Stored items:

* * *

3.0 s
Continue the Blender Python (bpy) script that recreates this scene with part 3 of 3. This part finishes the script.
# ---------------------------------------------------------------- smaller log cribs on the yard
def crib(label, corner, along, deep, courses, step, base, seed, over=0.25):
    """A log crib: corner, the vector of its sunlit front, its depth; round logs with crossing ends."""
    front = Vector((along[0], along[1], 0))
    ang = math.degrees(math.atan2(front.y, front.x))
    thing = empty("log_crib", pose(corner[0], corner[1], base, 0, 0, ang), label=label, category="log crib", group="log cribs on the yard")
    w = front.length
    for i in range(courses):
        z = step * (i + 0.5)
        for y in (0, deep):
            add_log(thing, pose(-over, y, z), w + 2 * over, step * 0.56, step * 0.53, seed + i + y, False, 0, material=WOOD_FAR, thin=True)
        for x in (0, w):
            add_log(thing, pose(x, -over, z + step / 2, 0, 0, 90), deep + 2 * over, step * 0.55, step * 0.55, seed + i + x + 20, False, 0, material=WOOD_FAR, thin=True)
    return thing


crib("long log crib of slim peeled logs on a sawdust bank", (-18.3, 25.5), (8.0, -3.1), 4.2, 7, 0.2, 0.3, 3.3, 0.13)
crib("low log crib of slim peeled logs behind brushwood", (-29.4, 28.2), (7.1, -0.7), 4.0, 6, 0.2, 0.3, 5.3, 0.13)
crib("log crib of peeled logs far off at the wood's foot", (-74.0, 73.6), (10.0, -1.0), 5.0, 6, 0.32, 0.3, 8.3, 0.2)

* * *

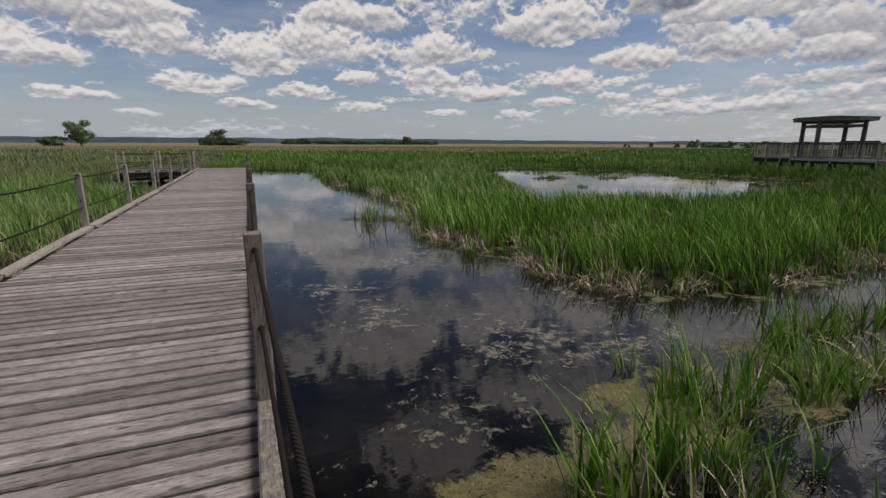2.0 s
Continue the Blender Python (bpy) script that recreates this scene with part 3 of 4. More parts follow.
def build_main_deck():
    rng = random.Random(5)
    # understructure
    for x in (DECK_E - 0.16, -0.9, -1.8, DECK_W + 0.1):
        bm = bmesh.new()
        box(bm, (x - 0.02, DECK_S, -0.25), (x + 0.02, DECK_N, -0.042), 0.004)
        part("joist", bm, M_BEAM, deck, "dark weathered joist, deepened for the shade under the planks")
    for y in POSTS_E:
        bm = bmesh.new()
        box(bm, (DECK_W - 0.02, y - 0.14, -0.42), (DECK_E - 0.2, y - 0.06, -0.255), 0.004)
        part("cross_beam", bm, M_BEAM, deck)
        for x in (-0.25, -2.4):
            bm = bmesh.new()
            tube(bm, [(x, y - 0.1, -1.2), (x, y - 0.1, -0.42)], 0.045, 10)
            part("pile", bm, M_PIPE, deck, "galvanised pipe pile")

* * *

--- Exercise prompt ---
Search the entries for the word "with" and pick out every line that holds it.

--- Correct output ---
Continue the Blender Python (bpy) script that recreates this scene with part 3 of 3. This part finishes the script.
    """A log crib: corner, the vector of its sunlit front, its depth; round logs with crossing ends."""
Continue the Blender Python (bpy) script that recreates this scene with part 3 of 4. More parts follow.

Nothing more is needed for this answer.